When presented with a case of this nature, the Board must engage in a three-step analysis. First, the Board must determine whether claimant’s permanent partial disability caused or contributed to his decision to retire. If it did not, the Board may then conclude that claimant voluntarily withdrew from the labor market and is not entitled to continued compensation (see e.g. Matter of Scarpelli v Bevco Trucking Corp., 305 AD2d 892 [2003]). Next, however, if claimant’s permanent partial disability caused or contributed to his decision to retire, an inference arises that his earning capacity is reduced by the disability and claimant is entitled to compensation until the inference is removed from the case (see Matter of Jiminez v Waldbaums, 9 AD3d 99, 100 [2004]). The third step involves removal of the inference.

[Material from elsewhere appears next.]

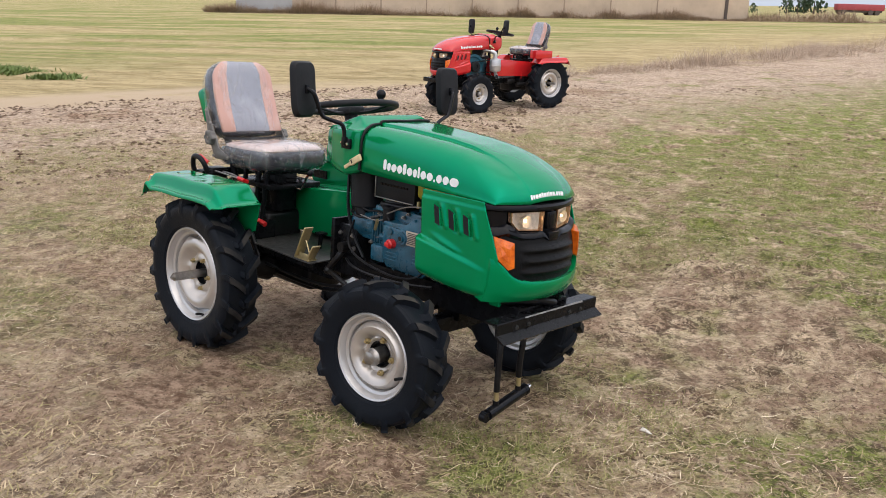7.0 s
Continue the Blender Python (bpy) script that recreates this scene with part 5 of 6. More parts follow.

That occurs only when the employer or workers’ compensation carrier submits “direct and positive proof that something other than the disability was the sole cause of claimant’s reduced earning capacity after retirement” (Matter of Pittman v ABM Indus., Inc., 24 AD3d 1056, 1058 [2005]). Proof that the claimant has not sought work postretirement, by itself, does not defeat the inference or shift the burden to claimant to show that the disability was a cause of the reduction (see id. at 1058; see also Matter of Tipping v National Surface Cleaning Mgt., Inc., 29 AD3d 1200 [2006] [decided herewith]). Thus, the Board erred in disallowing awards to claimant on the ground that he had not sought employment within his physical limitations postretirement.

Mercure, Crew III, Peters and Kane, JJ., concur. Ordered that the decision is reversed, with costs, and matter remitted to the Workers’ Compensation Board for further proceedings not inconsistent with this Court’s decision.